Adding to the concerns, Japan’s 30-year bond yield also moved past the critical 2.5% threshold for the first time since the global financial crisis in 2008. This reflects a broader bearish trend in the global fixed-income market, as investors demand higher compensation for holding longer-duration assets amid persistent uncertainty over inflation and monetary policy. The BOJ has remained an outlier among major central banks, maintaining its accommodative stance even as peers like the Federal Reserve and the European Central Bank have aggressively raised rates. However, with inflation in Japan staying above the BOJ’s 2% target for over a year, speculation has grown that the central bank will need to act sooner rather than later to avoid losing control over market expectations.

The recent bond sell-off comes amid rising concerns over global debt levels and central banks’ ability to engineer soft economic landings. In the U.S., the Treasury yield curve has been shifting higher across all maturities, with the 10-year U.S. Treasury yield hitting multi-year highs. This has translated into spillover effects in Japan, where foreign investors offload longer-dated Japanese bonds in response to the ever-evolving macroeconomic landscape. A continued rise in Japanese yields could have significant implications for global capital flows, as higher domestic yields might reduce capital outflows from Japan into U.S. and European assets, potentially tightening financial conditions globally.

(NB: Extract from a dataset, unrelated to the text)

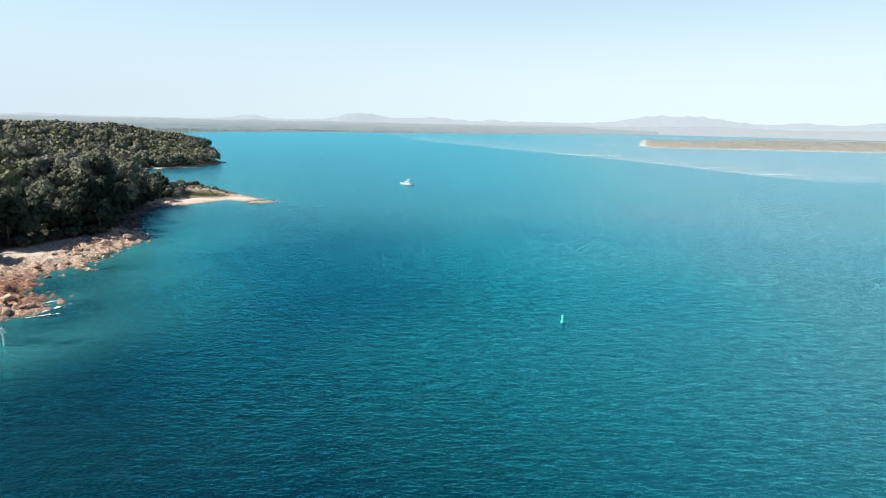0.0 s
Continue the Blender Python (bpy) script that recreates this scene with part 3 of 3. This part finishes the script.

Market participants are now closely watching for any signals from the BOJ regarding its policy path. A shift toward higher rates may prompt Japanese banks and institutional investors to reallocate capital, influencing global equity and bond markets. Additionally, a stronger yen—which could result from waning yield differentials—may impact the competitive dynamics of Japan’s export-driven economy. As bond yields continue their upward trajectory, policymakers face a delicate balancing act between supporting economic growth and preventing excessive market volatility. The coming months will be crucial in determining whether Japan’s long period of ultraloose economic policies is finally coming to an end.